Personal information
- Born: 22 June 1984 (age 41)
- Original team: Mulwala / Murray Bushrangers
- Debut: Round 4, 20 April 2002, Collingwood vs. Hawthorn, at the MCG
- Height: 188 cm (6 ft 2 in)
- Weight: 87 kg (192 lb)

Playing career^{1}
- Years: Club / Games (Goals)
- 2002–2004: Collingwood / 37 (12)
- 2005–2006: St Kilda / 12 0(2)
- 2010–2015: East Fremantle / 103 (37)
- Total:  / 152 (51)
- ^{1} Playing statistics correct to the end of 2015.

Career highlights
- AFL Rising Star nominee 2002; AFL Anzac Medal 2002;

= Mark McGough =

Australian rules footballer, born 1984

Mark McGough (born 22 June 1984) is an Australian rules football player who played with the Collingwood and St Kilda football clubs in the Australian Football League (AFL).

==AFL career==
He was selected by Collingwood in the third round of the 2001 AFL draft. Aged 17, and in just his second game of senior football, McGough was awarded the AFL Anzac Medal as the best on ground in the 2002 Anzac Day clash between Collingwood and Essendon. In 2011, before his last Anzac Day match as Collingwood coach, Mick Malthouse said his favourite memory from his 11 Anzac Day encounters was seeing McGough win the Anzac Medal.

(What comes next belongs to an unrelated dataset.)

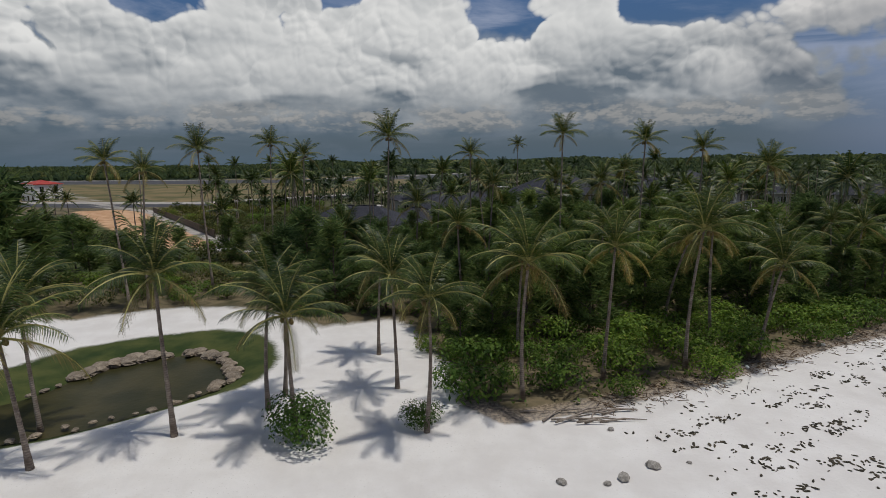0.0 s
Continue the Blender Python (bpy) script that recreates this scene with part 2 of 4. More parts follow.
def leafy(low, high, dry, amount=0.2):
    """Leaves: colour by leaf and by plant, some yellowed."""
    def build(n, place, where):
        info = n.add("ShaderNodeObjectInfo").outputs["Random"]
        isle = n.add("ShaderNodeNewGeometry").outputs["Random Per Island"]
        f = n.math("ADD", n.math("MULTIPLY", isle, 0.6), n.math("MULTIPLY", n.noise(where, 1.3, 3.0), 0.5))
        colour = n.mix(n.ramp(f, 0.2, 0.9), low, high)
        colour = n.mix(n.math("MULTIPLY", n.ramp(isle, 1.0 - amount, 1.0), 0.8), colour, dry)
        stand = n.ramp(n.noise(place, 0.018, 4.0, 0.6), 0.35, 0.65)
        colour = n.vec("MULTIPLY", colour, n.join(n.ramp(stand, 0, 1, 0.68, 1.6, False), n.ramp(stand, 0, 1, 0.76, 1.4, False), n.ramp(stand, 0, 1, 0.9, 1.0, False)))
        return n.vec("MULTIPLY", colour, n.join(*[n.ramp(info, 0, 1, 0.72, k, False) for k in (1.3, 1.22, 1.1)]))
    return build


def leaf_material(name, low, high, dry, amount=0.2, rough=0.55, through=0.25, spec=0.12):
    m = material(name, leafy(low, high, dry, amount), rough, spec)
    tree = m.node_tree
    shader = next(k for k in tree.nodes if k.type == "BSDF_PRINCIPLED")
    thin = tree.nodes.new("ShaderNodeBsdfTranslucent")
    tree.links.new(shader.inputs["Base Color"].links[0].from_socket, thin.inputs[0])
    both = tree.nodes.new("ShaderNodeMixShader")
    both.inputs[0].default_value = through
    tree.links.new(shader.outputs[0], both.inputs[1])
    tree.links.new(thin.outputs[0], both.inputs[2])
    tree.links.new(both.outputs[0], next(k for k in tree.nodes if k.type == "OUTPUT_MATERIAL").inputs[0])
    return m


FROND = leaf_material("palm_leaf", (0.017, 0.038, 0.010), (0.066, 0.108, 0.024), (0.17, 0.17, 0.05), 0.10, 0.42, 0.20, 0.32)
FROND_OLD = leaf_material("palm_leaf_old", (0.085, 0.088, 0.024), (0.17, 0.155, 0.045), (0.20, 0.13, 0.055), 0.4, 0.5, 0.25, 0.3)
NEEDLES = leaf_material("casuarina_needles", (0.042, 0.085, 0.032), (0.130, 0.195, 0.070), (0.17, 0.16, 0.07), 0.08, 0.7, 0.4)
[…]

Despite being regarded as a good wet weather player, his lack of pace prevented him from being regularly selected to play for Collingwood's senior side. After playing 37 senior matches in three years, McGough was delisted at the end of the 2004 season.

McGough was picked by the St Kilda Football Club in the third round of the 2004 AFL draft, and played nine senior matches for the club in the 2005 season. He was delisted by St Kilda at the end of 2006, having played just three games for the year. This marked the end of McGough’s AFL career at the age of only 22.

==After AFL==
After his AFL career, McGough spent part of 2007 on an exchange program in the United States, studying journalism at the University of Arizona and later that year spent time in South America. In 2008 he returned to Australia, where he played football with the Montmorency Football Club in Victoria's Northern Football League. In 2010, he joined the East Fremantle Football Club in the West Australian Football League and was club captain until the end of the 2013 season. He then became a teacher at high schools in Perth such as Seton Catholic College and Emmanuel Catholic College and La Salle College.